Sarah Trumble of the Third Way think tank calls the independent senator’s voting record on guns “indefensible.”

“There have only been two major pieces of gun legislation passed in the last 20 years and he voted wrong on both of them: the Brady bill and the [manufacturers’]  immunity law,” Trumble said. “These weren’t one-off votes, either — then-Rep. Sanders also voted for an earlier version of the immunity law in 2003 and against multiple iterations of Brady.
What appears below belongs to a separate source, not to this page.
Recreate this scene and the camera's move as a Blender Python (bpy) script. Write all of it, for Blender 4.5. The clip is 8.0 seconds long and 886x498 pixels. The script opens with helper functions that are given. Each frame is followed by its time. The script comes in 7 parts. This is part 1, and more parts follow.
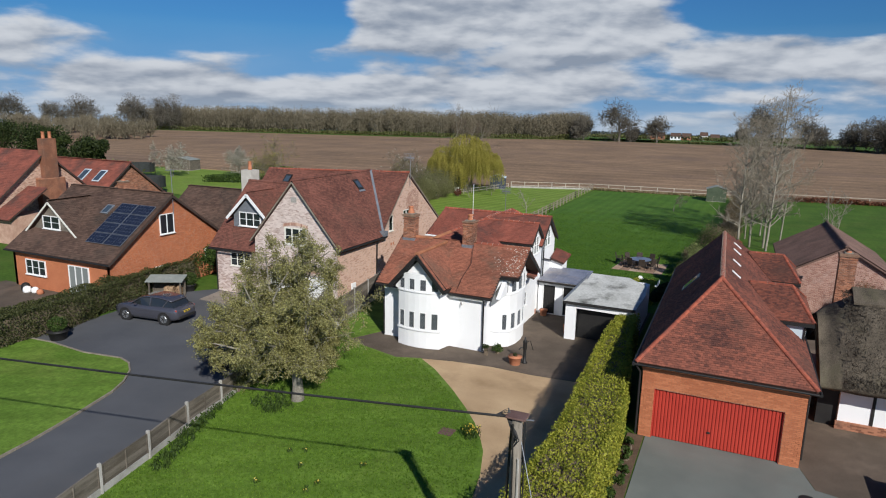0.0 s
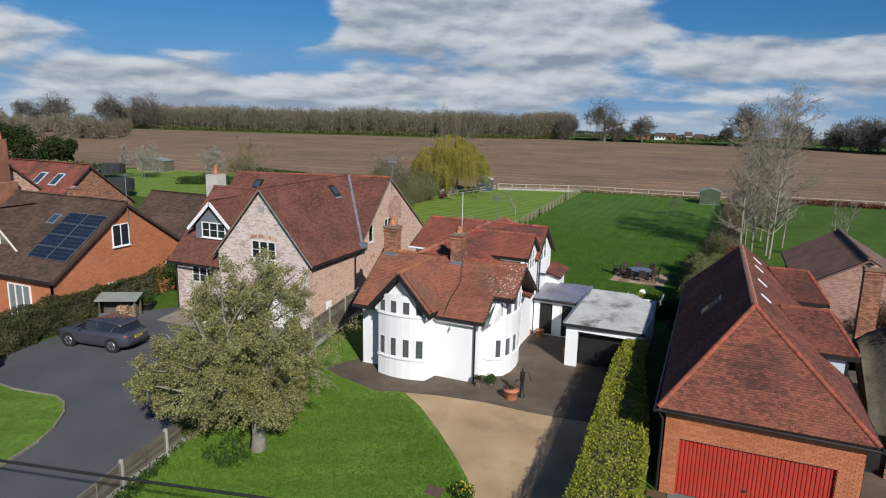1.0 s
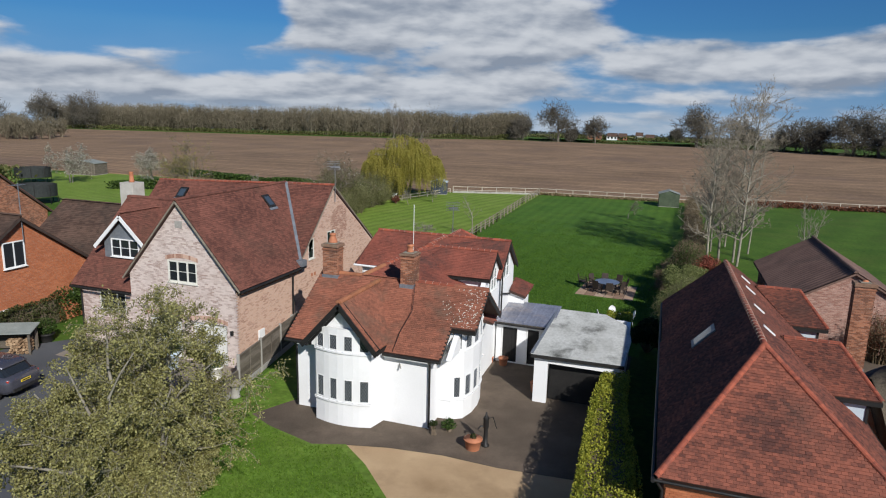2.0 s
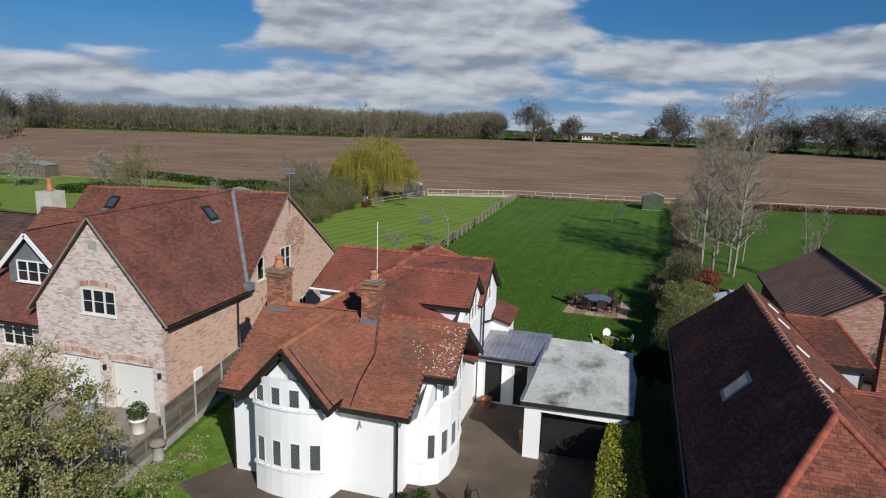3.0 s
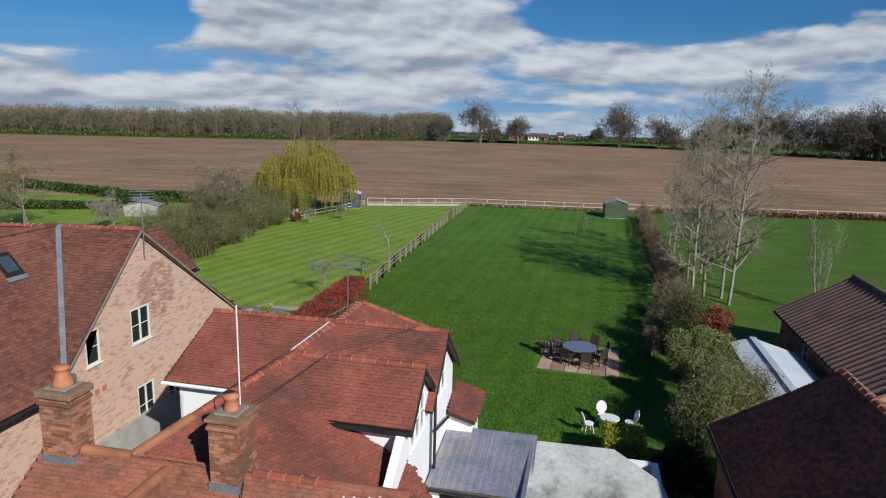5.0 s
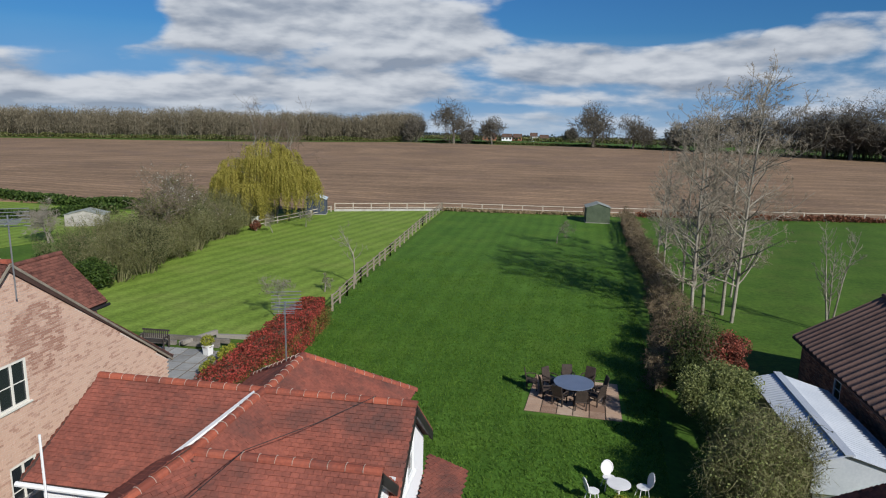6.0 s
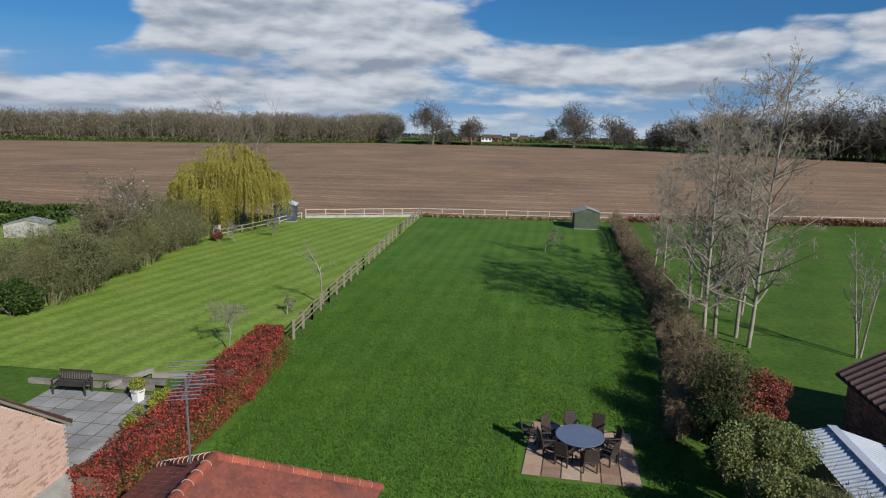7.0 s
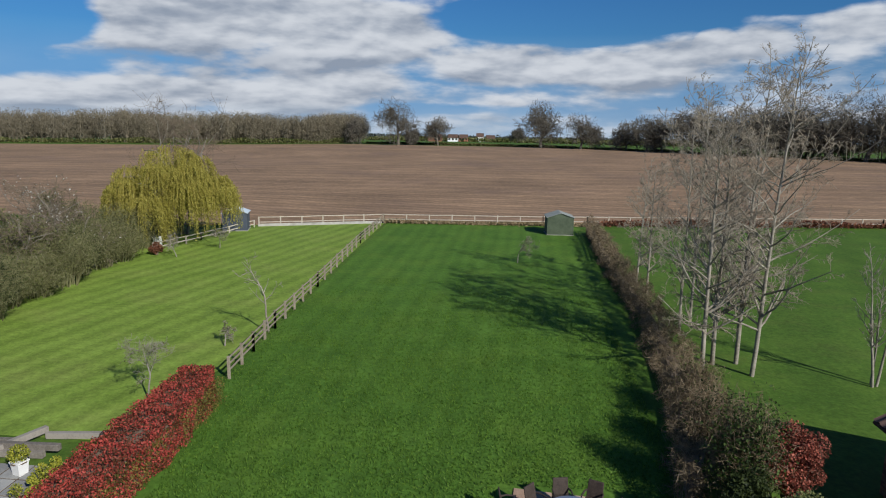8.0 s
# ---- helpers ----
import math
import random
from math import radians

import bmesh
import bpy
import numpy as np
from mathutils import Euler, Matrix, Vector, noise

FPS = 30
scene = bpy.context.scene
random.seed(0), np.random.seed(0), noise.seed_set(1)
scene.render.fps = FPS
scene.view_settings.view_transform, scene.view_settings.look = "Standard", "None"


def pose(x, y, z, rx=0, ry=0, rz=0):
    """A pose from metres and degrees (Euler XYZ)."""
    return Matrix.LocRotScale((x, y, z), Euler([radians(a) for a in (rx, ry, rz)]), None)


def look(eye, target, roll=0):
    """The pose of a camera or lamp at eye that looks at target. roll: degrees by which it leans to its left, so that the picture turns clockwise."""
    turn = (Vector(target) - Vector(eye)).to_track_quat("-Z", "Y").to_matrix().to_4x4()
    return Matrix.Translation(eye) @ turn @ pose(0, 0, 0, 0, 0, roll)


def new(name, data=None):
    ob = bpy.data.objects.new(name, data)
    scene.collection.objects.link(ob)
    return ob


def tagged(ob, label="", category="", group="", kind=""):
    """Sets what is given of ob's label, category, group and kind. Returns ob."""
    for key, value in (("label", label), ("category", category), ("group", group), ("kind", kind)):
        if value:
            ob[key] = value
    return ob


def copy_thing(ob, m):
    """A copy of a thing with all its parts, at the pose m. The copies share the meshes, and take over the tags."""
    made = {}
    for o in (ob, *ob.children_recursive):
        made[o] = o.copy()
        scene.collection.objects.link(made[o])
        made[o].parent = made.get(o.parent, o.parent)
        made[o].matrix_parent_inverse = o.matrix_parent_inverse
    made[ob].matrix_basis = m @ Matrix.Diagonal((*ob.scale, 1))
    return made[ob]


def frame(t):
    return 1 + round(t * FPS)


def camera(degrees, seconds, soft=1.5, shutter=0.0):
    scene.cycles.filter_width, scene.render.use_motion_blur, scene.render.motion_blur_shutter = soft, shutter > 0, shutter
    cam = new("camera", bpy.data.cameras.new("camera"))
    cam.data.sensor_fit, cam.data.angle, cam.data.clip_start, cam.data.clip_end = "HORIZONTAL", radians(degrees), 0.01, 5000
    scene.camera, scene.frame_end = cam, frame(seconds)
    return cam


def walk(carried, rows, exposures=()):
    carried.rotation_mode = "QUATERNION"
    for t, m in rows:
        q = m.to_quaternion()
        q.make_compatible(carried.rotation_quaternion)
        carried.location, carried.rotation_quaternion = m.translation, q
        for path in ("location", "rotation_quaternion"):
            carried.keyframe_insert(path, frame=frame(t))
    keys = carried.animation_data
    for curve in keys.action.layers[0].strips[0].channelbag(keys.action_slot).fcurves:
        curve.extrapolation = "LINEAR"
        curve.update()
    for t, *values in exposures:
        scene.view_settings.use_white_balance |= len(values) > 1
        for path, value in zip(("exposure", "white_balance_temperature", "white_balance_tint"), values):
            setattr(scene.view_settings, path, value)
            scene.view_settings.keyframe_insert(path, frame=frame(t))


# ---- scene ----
cam = camera(68.4, 8.0, soft=1.1)
PATH = [
    (0, (0.945, 0.495, 13.004), (0.148, 2.283, 12.594), 1.3),
    (0.5, (-0.017, 2.445, 13.012), (-0.814, 4.233, 12.601), 1.3),
    (1, (-0.912, 4.473, 13.005), (-1.665, 6.28, 12.594), 1.4),
    (1.5, (-1.716, 6.674, 13.0), (-2.395, 8.51, 12.592), 1.5),
    (3, (-4.036, 14.152, 12.9), (-4.59, 16.03, 12.493), 1.65),
    (3.5, (-4.758, 16.854, 12.834), (-5.271, 18.744, 12.43), 1.6),
    (4, (-5.466, 19.537, 12.775), (-5.939, 21.438, 12.373), 1.4),
    (4.5, (-6.02, 22.125, 12.748), (-6.459, 24.034, 12.348), 1.4),
    (6, (-7.406, 30.02, 12.57), (-7.728, 31.954, 12.175), 1.2),
    (6.5, (-7.829, 32.74, 12.5), (-8.125, 34.678, 12.109), 1.2),
    (7, (-8.208, 35.495, 12.409), (-8.47, 37.439, 12.018), 1.1),
    (7.5, (-8.387, 38.18, 12.397), (-8.61, 40.129, 12.007), 1.0),
    (8, (-8.582, 40.728, 12.413), (-8.746, 42.683, 12.023), 0.9),
]
EXPOSURES = [(0, -0.03), (1.5, -0.05), (3, -0.14), (3.5, -0.14), (4, -0.10), (4.5, -0.02), (6, 0.03), (8, 0.05)]
walk(cam, [(t, look(eye, target, roll)) for t, eye, target, roll in PATH], EXPOSURES)

# ---- light: a spring sun from behind the right shoulder, and a sky with broken cloud ----
SUN_EL, SUN_DIR = radians(32.5), Vector((0.685, -0.729, 0)).normalized()
sun = new("sun", bpy.data.lights.new("sun", "SUN"))
sun.data.energy, sun.data.angle, sun.data.color = 5.0, radians(0.6), (1.0, 0.98, 0.95)
to_sun = Vector((SUN_DIR.x * math.cos(SUN_EL), SUN_DIR.y * math.cos(SUN_EL), math.sin(SUN_EL)))
sun.matrix_world = Matrix.Translation((60, -60, 60)) @ to_sun.to_track_quat("Z", "Y").to_matrix().to_4x4()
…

“Having a middling NRA grade means next to nothing in an era where the NRA is essentially an arm of the Republican Party,” she added. “Since Congress so rarely allows gun legislation to come up for a vote, those scores are based on things like judicial confirmation votes that have little, if anything, to do with guns.”
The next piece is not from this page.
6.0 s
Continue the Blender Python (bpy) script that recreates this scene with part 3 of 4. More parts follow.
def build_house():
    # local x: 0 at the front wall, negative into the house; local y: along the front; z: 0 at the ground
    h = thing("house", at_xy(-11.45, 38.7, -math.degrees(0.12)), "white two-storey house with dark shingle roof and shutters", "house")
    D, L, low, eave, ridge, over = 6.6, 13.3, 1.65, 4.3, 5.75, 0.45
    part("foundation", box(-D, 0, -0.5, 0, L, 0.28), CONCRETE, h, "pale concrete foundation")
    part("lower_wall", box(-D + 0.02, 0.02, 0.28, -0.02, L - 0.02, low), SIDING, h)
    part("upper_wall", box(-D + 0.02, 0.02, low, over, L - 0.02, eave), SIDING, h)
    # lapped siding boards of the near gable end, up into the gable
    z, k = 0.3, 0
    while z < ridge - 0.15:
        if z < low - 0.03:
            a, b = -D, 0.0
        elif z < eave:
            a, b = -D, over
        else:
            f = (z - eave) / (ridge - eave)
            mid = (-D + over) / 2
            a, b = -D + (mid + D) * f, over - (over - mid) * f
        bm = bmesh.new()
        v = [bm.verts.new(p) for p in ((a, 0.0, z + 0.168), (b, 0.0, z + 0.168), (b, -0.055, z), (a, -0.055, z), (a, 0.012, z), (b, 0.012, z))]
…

The Sanders-Clinton sparring over guns could be an issue in Monday’s first-in-the-country Iowa caucuses. A Fox News survey has Clinton leading by 6 percentage points, and a CNN/ORC poll puts Sanders up by 8 percentage points.
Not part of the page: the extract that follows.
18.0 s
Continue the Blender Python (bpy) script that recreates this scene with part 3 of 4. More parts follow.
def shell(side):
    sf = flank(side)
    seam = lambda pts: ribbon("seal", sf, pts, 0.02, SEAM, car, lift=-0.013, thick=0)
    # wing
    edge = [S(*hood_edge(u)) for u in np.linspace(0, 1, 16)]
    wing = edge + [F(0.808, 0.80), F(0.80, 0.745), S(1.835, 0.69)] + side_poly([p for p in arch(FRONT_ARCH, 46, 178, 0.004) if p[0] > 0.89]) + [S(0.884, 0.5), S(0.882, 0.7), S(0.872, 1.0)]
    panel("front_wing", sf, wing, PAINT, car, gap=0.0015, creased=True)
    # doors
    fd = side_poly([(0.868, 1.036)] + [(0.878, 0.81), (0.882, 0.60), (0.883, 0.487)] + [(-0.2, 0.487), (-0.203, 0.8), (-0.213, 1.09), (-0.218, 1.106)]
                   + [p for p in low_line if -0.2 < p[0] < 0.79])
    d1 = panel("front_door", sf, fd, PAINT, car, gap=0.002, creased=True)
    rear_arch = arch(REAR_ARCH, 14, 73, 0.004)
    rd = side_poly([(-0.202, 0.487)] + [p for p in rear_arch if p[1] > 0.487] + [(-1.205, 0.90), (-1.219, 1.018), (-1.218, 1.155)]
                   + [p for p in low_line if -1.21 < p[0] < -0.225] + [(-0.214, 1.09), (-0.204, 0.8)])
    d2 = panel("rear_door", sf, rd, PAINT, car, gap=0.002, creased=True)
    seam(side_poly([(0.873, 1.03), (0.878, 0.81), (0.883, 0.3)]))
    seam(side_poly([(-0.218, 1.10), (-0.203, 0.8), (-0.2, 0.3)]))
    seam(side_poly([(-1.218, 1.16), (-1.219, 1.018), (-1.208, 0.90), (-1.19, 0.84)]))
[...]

Sanders’ gun stance and voting record has been noticed at the White House, as well. Following the mass shooting in San Bernardino, Calif., the Obama administration essentially took credit for helping push Sanders to reconsider his stance on legal safeguards for firearms-makers.

White House aides say Obama has no plans to endorse a Democratic candidate during the primary process. But in a recent interview with Politico, Obama lavished Clinton with praise, saying, “She can govern, and she can start here, day one, more experienced than any non-vice president has ever been who aspires to this office.”

Emerging from the West Wing on a chilly day, Sanders tried to dismiss some assertions that Obama had tacitly endorsed his former secretary of state with those comments.

“I think he and the vice president have tried to be fair and even-handed in the process,” Sanders said, also referencing Vice President Joseph R. Biden Jr. “I expect they will continue to be that way.”

Niels Lesniewski contributed to this report.